I’ve got a lot of mushrooms lately. I’d like to say it’s all Sarah Young’s fault. But since her beloved devotional Jesus Calling is written so thoroughly from Scripture, I need to rethink that. She always seems to have been hiding behind my couch (or more accurately, in the recesses of my foggy brain), knowing exactly what I’m thinking about and what I need to hear from God.
I know I quoted from Jesus Calling in my last entry, but October 17 was another direct hit:
“Anxiety is the result of envisioning the future without Me. . . . Do not linger in the future, because anxieties spring up like mushrooms when you wander there.”
Anxieties springing up like mushrooms . . . Hmmm.I really should find a good recipe for cream of mushroom soup!
Do any of you find yourselves wandering along the same path? I’ve been thinking a lot lately about “mom mushrooms.” You know, the kinds of anxieties all moms have about their kids. How they eat, how they sleep, how they relate to other kids, how they do in school, how athletic (or not) or artistic (or not) or musical (or not) they are . . .
How quickly these thoughts run to the future. What college will they go to?Who will they marry?

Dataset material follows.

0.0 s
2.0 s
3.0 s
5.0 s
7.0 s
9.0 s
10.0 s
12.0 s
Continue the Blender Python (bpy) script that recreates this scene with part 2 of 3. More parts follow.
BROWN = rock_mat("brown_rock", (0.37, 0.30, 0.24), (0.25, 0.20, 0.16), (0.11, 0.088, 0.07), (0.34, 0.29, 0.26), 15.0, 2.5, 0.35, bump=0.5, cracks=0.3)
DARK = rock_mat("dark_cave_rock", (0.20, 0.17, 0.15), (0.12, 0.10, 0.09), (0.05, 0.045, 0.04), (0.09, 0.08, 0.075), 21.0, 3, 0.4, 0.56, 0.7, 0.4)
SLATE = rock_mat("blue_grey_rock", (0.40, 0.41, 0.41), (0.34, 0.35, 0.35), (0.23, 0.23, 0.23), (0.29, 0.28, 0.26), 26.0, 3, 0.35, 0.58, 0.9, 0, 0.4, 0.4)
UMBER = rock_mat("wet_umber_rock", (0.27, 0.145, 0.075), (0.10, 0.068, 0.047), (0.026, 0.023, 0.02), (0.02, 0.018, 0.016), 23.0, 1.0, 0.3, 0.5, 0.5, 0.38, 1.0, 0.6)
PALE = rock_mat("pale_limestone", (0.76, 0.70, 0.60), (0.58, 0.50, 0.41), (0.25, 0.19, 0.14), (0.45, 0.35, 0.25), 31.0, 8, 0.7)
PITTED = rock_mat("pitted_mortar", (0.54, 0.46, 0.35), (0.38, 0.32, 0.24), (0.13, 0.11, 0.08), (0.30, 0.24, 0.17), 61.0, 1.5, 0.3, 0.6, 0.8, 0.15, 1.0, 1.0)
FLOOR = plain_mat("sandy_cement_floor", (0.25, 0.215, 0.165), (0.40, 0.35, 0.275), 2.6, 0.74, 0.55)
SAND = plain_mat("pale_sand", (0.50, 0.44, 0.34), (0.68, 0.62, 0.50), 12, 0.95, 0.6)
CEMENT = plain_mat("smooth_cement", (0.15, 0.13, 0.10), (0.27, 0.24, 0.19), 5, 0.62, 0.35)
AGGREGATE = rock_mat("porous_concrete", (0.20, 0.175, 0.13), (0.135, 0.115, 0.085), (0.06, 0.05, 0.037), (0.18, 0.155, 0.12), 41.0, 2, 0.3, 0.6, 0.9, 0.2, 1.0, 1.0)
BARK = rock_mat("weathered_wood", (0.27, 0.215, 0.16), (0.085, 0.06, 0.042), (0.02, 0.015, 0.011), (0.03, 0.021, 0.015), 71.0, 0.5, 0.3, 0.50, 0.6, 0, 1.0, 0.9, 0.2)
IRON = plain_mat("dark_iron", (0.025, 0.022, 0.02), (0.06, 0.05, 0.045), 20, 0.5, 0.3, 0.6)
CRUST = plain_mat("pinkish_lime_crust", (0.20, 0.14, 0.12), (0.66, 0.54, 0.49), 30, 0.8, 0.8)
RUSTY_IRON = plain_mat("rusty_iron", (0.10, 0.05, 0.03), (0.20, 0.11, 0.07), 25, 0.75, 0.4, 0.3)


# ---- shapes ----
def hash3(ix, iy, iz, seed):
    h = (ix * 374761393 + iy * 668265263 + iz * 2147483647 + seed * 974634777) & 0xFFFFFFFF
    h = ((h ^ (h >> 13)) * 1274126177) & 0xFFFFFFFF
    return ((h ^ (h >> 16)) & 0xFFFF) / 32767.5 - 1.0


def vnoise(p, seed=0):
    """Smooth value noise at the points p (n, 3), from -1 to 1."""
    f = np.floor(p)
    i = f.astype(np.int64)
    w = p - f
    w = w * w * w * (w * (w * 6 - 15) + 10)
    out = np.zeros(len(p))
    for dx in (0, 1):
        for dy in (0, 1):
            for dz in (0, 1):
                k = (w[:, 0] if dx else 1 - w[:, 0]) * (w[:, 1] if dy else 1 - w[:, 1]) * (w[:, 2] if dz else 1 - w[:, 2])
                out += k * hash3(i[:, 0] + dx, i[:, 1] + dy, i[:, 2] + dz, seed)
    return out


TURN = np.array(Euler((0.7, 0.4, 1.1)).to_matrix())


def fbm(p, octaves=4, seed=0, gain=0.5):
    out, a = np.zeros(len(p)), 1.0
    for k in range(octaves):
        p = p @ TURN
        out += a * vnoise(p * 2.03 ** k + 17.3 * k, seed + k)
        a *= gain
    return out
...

What career will they have?Where will they live (please, not too far away)? Will they spend most of their adult life in therapy working through issues with their moms?!
You all know the drill. All the normal hopes and dreams and prayers for our children, which all-too-quickly lead us off the path into the mushrooms. And, of course, when one of our kids has special needs or is going through a particularly difficult time, it’s all the more challenging not to just sit down and fill our buckets with anxiety mushrooms.

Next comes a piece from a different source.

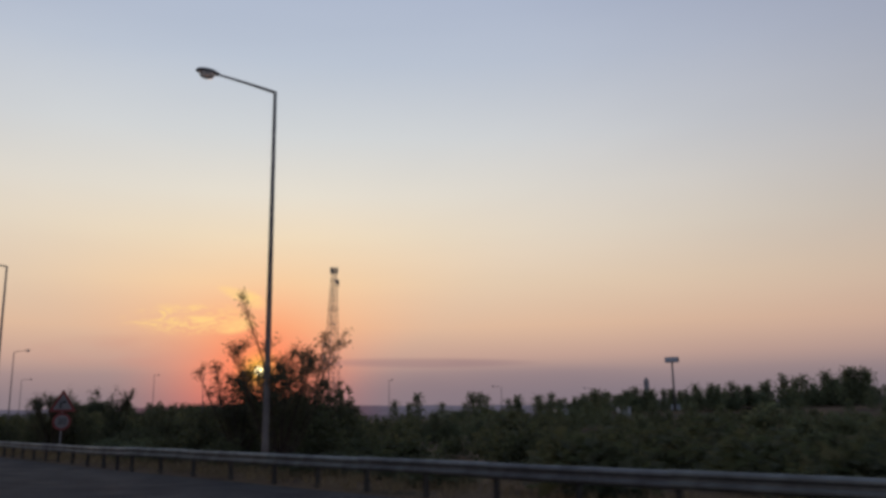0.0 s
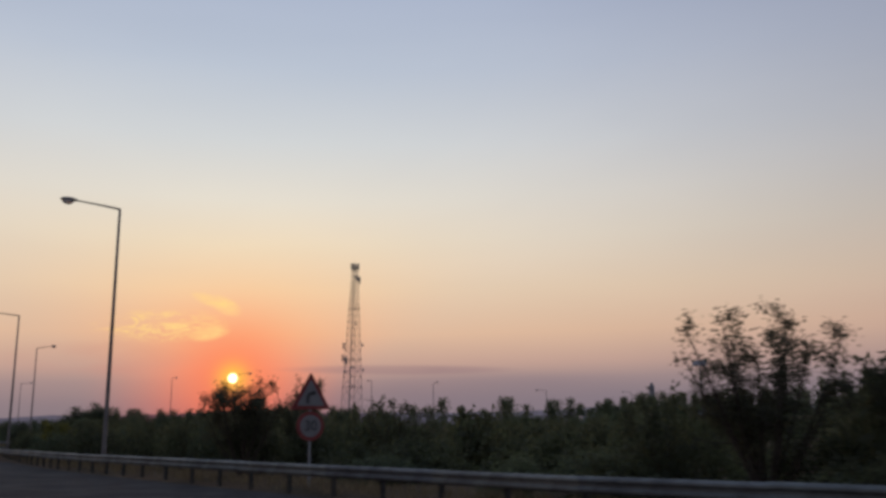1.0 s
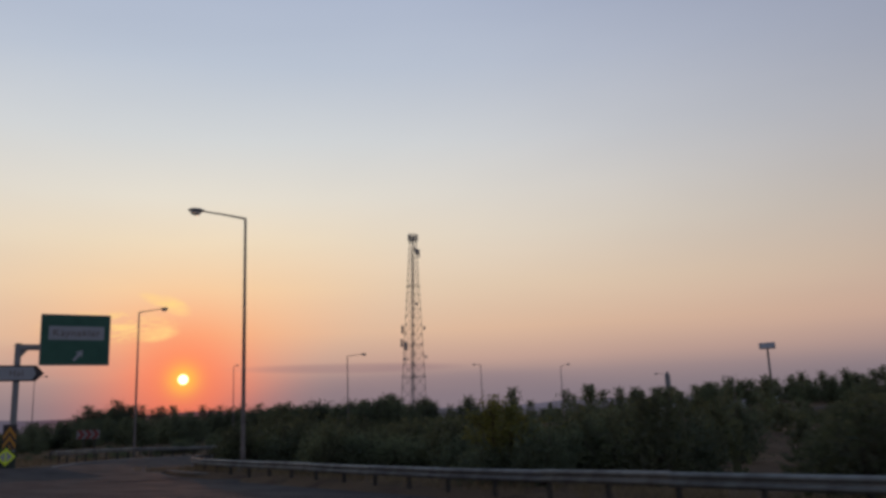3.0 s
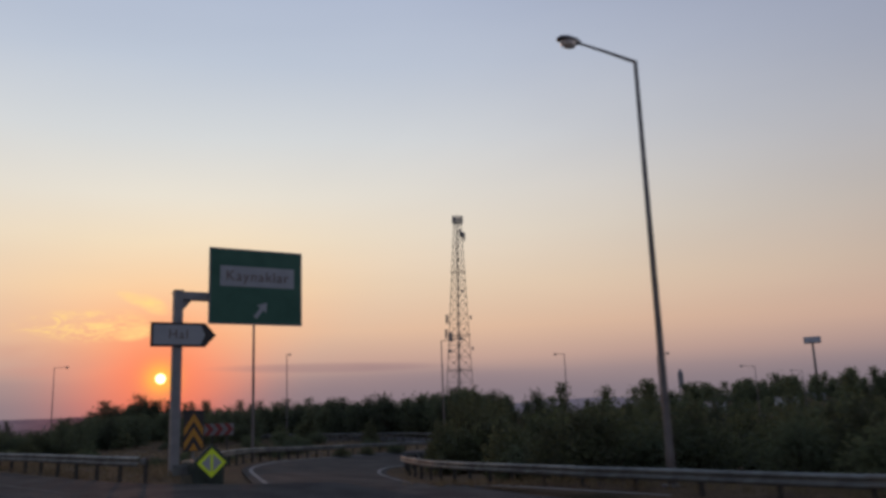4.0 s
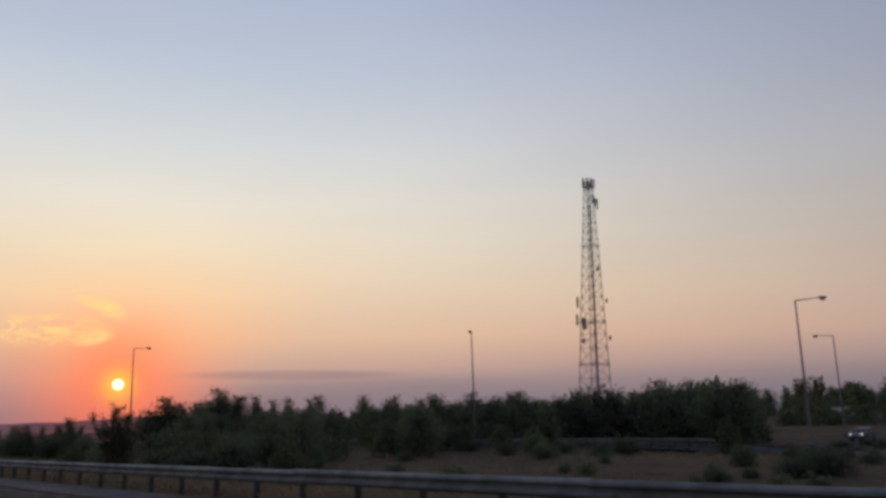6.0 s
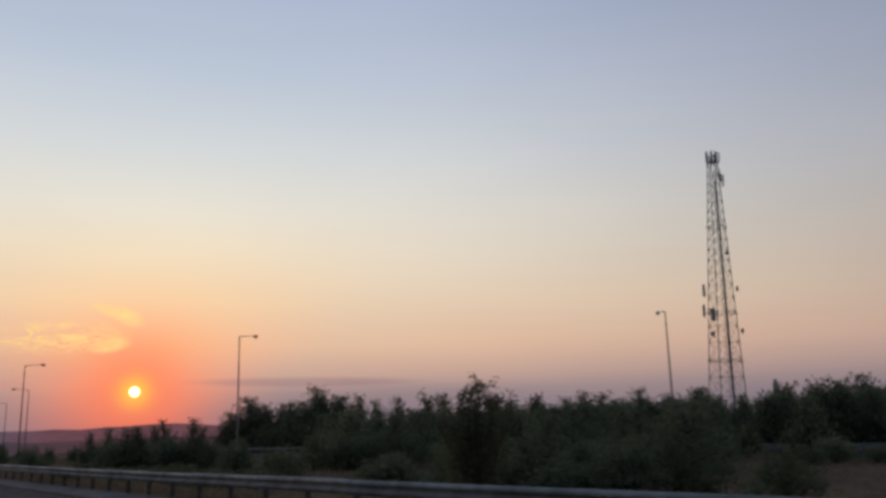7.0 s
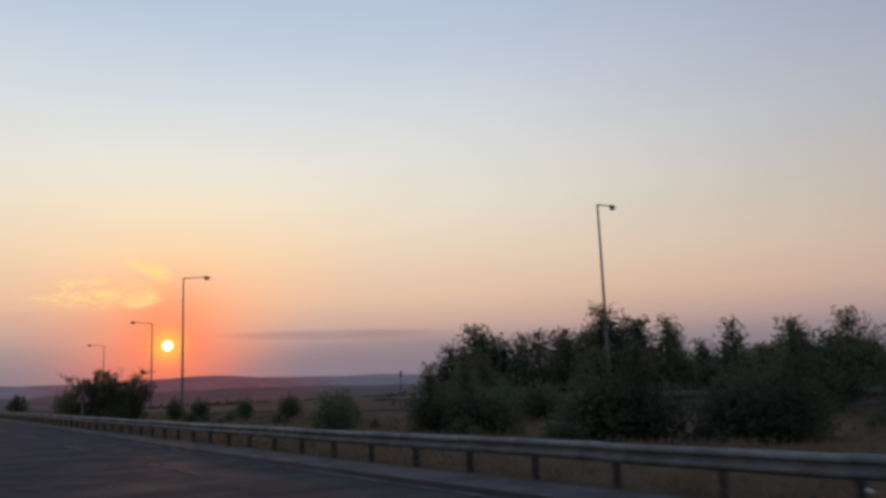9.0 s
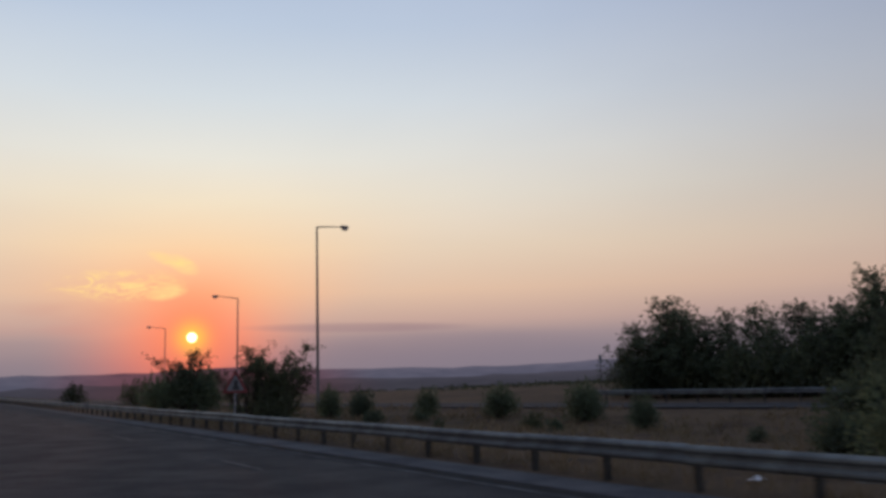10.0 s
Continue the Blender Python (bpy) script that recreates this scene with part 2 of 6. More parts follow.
BARK = material("bark", (0.06, 0.045, 0.034), 0.95, vary=0.4, scale=5, fine=30, bump=0.6)
PINE = leaf_material("pine_needles", (0.045, 0.053, 0.038), (0.037, 0.044, 0.032), (1.5, 1.55, 1.3), 0.7)
SHRUB = leaf_material("shrub_leaves", (0.042, 0.046, 0.032), (0.034, 0.038, 0.027), (1.25, 1.3, 1.0), 1.0, 0.3)
OLIVE = leaf_material("olive_leaves", (0.045, 0.045, 0.033), (0.035, 0.037, 0.028), (1.3, 1.3, 1.1), 1.2, 0.2)
YELLOWED = leaf_material("yellowing_leaves", (0.1, 0.095, 0.03), (0.065, 0.068, 0.026), (0.8, 0.8, 0.5), 1.0, 0.2)
STRAW = leaf_material("dry_grass", (0.125, 0.098, 0.068), (0.09, 0.072, 0.05), (0.7, 0.68, 0.62), 0.5, 0.1)
STONE = material("pale_stone", (0.26, 0.24, 0.22), 0.9, vary=0.3, scale=3, fine=20, bump=0.5, per_thing=0.2)
LITTER = material("white_plastic", (0.72, 0.72, 0.74), 0.5, vary=0.1, bump=0)
CAR_WHITE = material("car_paint_white", (0.34, 0.34, 0.36), 0.35, vary=0.06, bump=0)
CAR_GREY = material("car_paint_grey", (0.1, 0.105, 0.115), 0.35, metal=0.4, vary=0.06, bump=0)
GLASS = material("car_glass", (0.012, 0.013, 0.015), 0.08, vary=0.05, bump=0)
RUBBER = material("tyre_rubber", (0.018, 0.018, 0.018), 0.9, vary=0.1, bump=0)
TAIL = material("lit_tail_lamp", (0.5, 0.02, 0.02), 0.3, vary=0.05, bump=0, emit=((1.0, 0.07, 0.05), 0.5))
HEAD = material("lit_head_lamp", (0.8, 0.8, 0.75), 0.2, vary=0.05, bump=0, emit=((1.0, 0.93, 0.8), 2.5))
HUT_WALL = material("hut_wall_pale", (0.42, 0.45, 0.5), 0.8, vary=0.15, scale=1, bump=0.05)
HUT_ROOF = material("hut_roof", (0.22, 0.22, 0.24), 0.8, vary=0.15, bump=0.05)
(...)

Normal mom-thinking? Yes. But also dangerous.Dangerous for many reasons, but here’s one for starters: We may miss the moments right in front of us because we’re catastrophizing our way into the future.
In preparation for writing a new Mom to Mom talk, I’ve been asking a number of moms what their biggest struggles are. A frequent answer: ” Being present with my kids in the moment. Not being so distracted by to-do lists or technology or thinking ahead that I miss the moment in front of me.” This topic is far bigger than one little blog post. But certainly anxieties have something to do with it.
In the end, it all comes down to the first sentence in the earlier quote: “Anxiety is the result of envisioning the future without Me.” There’s a reason why Scripture reminds us again and again (no, I don’t have a verse count) that God is always with us, and that He will never ever leave us (or our kids) alone. Never. Ever.
I have a sign on my mantle that reads: ”Fear not the future. God is already there.” Some of my kids gave it to me for my study (that tells you something—yes?), but I figured I really need it front and center in my living space. I highly recommend it to you. Just in case you’ve got mushrooms, too.